The Bibi, as she was always referred to, did not like Bhindranwale because she never seemed to have forgiven him for not having led the anti-Nirankari demonstration in which her husband was killed. She believed that the Nirankaris would not have become violent had he been there. She was not anti-Hindu in the sense that Bhindranwale was but in every other sense she was as much of a hardliner as he was. According to her, ‘If the centre wants peace in Punjab then they must fulfil the demands listed in the Anandpur Sahib Resolution. Except for four subjects (defence, foreign relations, currency and general communication) the state must control everything else and the Sikhs must rule. If the centre does not agree to this then there will be Khalistan.’
The Bibi believed with a fanatical conviction in the ‘mission’ for which her husband started the Akhand Kirtani Jatha. The mission was to fight the threat to Sikhism posed by sects like the Nirankaris, the Neeldharis and the Radhasoamis as well as the threat from Hindu organizations like the RSS and ‘anti-Sikh people like Charan Singh.’

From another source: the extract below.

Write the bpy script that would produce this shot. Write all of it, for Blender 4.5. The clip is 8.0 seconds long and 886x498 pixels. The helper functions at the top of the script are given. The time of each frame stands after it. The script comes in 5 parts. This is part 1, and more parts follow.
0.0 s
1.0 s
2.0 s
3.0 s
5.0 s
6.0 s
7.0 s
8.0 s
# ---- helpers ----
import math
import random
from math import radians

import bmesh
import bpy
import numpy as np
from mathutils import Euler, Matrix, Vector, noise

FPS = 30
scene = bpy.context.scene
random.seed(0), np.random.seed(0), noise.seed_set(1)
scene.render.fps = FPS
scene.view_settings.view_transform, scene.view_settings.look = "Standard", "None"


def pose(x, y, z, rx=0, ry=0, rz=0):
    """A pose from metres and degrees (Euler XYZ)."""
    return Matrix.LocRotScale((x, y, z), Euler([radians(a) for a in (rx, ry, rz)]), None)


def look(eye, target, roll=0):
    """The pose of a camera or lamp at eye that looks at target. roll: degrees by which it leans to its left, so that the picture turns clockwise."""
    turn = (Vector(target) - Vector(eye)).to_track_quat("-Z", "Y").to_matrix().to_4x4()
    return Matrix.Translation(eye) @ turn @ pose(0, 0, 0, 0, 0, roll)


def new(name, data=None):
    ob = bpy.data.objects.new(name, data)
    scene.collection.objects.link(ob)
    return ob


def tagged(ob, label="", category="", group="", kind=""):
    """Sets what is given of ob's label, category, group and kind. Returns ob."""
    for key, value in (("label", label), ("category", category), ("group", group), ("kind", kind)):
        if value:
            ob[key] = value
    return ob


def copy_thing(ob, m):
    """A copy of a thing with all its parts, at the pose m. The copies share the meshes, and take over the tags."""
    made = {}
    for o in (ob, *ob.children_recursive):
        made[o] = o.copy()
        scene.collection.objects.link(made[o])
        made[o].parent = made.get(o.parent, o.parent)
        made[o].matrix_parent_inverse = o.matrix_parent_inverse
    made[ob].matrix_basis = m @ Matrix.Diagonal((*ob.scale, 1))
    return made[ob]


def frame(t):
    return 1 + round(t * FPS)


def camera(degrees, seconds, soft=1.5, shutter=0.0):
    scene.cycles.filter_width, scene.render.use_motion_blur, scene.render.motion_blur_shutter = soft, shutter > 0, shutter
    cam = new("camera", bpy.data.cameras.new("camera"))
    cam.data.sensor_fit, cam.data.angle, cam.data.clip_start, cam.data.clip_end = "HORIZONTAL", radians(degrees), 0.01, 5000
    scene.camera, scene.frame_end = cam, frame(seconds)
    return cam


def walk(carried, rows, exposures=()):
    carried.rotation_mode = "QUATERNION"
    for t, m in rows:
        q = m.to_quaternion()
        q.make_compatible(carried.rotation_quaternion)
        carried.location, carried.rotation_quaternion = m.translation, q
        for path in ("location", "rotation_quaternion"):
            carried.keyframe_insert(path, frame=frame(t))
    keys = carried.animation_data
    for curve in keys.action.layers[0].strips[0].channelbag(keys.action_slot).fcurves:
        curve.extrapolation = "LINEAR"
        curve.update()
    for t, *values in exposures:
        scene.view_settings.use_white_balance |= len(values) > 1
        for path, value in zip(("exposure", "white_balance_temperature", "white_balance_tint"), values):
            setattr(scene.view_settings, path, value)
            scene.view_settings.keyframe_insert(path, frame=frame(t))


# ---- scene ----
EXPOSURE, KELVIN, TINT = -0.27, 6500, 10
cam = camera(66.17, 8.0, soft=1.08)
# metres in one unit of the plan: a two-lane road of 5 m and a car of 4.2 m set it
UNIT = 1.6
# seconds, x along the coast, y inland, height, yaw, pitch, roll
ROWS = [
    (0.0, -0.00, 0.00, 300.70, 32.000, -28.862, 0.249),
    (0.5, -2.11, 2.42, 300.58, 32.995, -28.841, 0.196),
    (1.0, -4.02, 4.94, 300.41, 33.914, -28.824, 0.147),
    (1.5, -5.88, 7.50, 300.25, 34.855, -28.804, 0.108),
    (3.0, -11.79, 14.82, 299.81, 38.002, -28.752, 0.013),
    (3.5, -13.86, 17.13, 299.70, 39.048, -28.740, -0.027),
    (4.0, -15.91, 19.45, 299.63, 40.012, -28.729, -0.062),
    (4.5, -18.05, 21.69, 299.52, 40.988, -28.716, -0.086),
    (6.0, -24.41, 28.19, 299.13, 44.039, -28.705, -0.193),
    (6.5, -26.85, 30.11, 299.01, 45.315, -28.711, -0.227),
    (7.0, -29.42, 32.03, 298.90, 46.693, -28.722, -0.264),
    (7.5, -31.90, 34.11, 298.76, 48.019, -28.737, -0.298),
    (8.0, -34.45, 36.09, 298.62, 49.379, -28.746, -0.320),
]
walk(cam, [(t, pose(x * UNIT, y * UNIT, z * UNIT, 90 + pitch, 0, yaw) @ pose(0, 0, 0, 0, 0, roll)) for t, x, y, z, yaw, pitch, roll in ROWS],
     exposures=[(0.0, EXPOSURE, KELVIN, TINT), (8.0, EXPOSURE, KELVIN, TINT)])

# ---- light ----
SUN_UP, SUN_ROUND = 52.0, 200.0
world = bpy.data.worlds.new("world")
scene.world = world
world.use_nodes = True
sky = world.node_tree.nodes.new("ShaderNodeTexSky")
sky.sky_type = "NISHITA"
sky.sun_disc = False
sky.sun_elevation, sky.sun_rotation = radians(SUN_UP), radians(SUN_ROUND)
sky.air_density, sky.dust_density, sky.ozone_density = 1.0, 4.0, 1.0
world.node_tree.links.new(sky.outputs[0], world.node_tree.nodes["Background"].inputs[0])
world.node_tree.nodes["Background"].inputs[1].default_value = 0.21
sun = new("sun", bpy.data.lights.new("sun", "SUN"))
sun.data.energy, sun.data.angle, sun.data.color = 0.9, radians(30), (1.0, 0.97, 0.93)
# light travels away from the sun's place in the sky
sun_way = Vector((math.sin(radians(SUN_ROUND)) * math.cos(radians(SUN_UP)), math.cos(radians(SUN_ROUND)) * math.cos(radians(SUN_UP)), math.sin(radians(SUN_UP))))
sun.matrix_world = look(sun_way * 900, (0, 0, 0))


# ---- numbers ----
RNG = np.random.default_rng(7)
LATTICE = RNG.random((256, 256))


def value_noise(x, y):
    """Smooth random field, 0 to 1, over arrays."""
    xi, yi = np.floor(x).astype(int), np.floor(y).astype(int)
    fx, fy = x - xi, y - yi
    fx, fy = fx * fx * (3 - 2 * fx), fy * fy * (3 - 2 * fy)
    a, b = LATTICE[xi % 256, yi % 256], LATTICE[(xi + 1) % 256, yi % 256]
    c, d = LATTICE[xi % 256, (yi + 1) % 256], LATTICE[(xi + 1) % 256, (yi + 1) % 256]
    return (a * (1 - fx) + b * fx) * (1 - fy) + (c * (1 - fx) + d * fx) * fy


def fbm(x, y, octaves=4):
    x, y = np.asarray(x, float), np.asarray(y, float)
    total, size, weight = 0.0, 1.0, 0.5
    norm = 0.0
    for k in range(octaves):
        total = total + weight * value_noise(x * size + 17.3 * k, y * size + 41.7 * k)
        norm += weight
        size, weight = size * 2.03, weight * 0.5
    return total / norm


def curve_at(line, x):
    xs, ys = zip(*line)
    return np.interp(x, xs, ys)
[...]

Like the other hardliners she believed that the Sikhs had not been given a fair deal in independent India. ‘The Sikhs have been turned into slaves. Look what happened during the Asian Games. Look at the fact that only in Punjab have 47,000 people had to go to jail to try and make Punjabi the official language. Look at the fact that the Sikhs never get top jobs.’
For a while after Bhindranwale moved to the Akal Takht, it looked as if Longowal had managed to get the reins of the morcha back into his hands. Bhindranwale had taken to sulking on the roof of the Langar building as if he had somehow been isolated from the mainstream. The moderates, on the other hand, organized a successful state-wide bandh on 8 February and had even agreed tentatively
to begin negotiations with the government again.
Their brief, hopeful moments centre stage were abruptly ended, however, when Hindu-Sikh violence erupted in Punjab and Haryana on 14 February. The incidents in Haryana, in which Sikhs were burned and publicly humiliated and gurdwaras were desecrated, resurrected Bhindranwale and he rose mightier than ever before because for once he had been proved right.
‘Kill the Hindus who have done this.’ he thundered in his speches, tape recordings of which were now being distributed in the villages. After the 14 February violence he said, ‘We have tried to stick to peaceful methods but after observing these recent incidents, I think the time has come for the Sikhs to unsheathe their swords.’
He made it increasingly clear that he was against Hindu-Sikh fraternity and friendship. ‘They are destroying our gurdwaras, they will not stop till we make them eat steel channas (gram). Arm yourselves, be prepared. There are no courts to try those who murder our guru or the Granth Sahib.’ ‘Our guru,’ said one Sikh, ‘could fight, 125,000 (sawa lakh sey ek ladaoon). We have calculated that with a total Hindu population of 66 crores, it comes to only 35 per Sikh. Imagine only 35, not even a hundred. So don’t think of yourselves as weak.’
Outside in the city of Amritsar there was curfew, as there was in at least five other Punjab cities. The state seemed to be coming to a grinding halt and slowly the security forces started closing in on the Golden Temple.
Paramilitary pickets were now visible from the Golden Temple itself and once or twice they got close enough to provoke exchanges of fire. The undercurrent of fear and impending doom that had always existed inside the gurdwara suddenly seemed to surface. Bhindranwale’s bodyguards were doubled and during his daily sojourn on the roof of the Langar armed men, wearing saffron turbans and carrying light machine-guns would position themselves on all four sides. Fortifications started coming up at strategic places and an iron fencing was erected around the main entrance to the Golden Temple. The preparations for war had begun.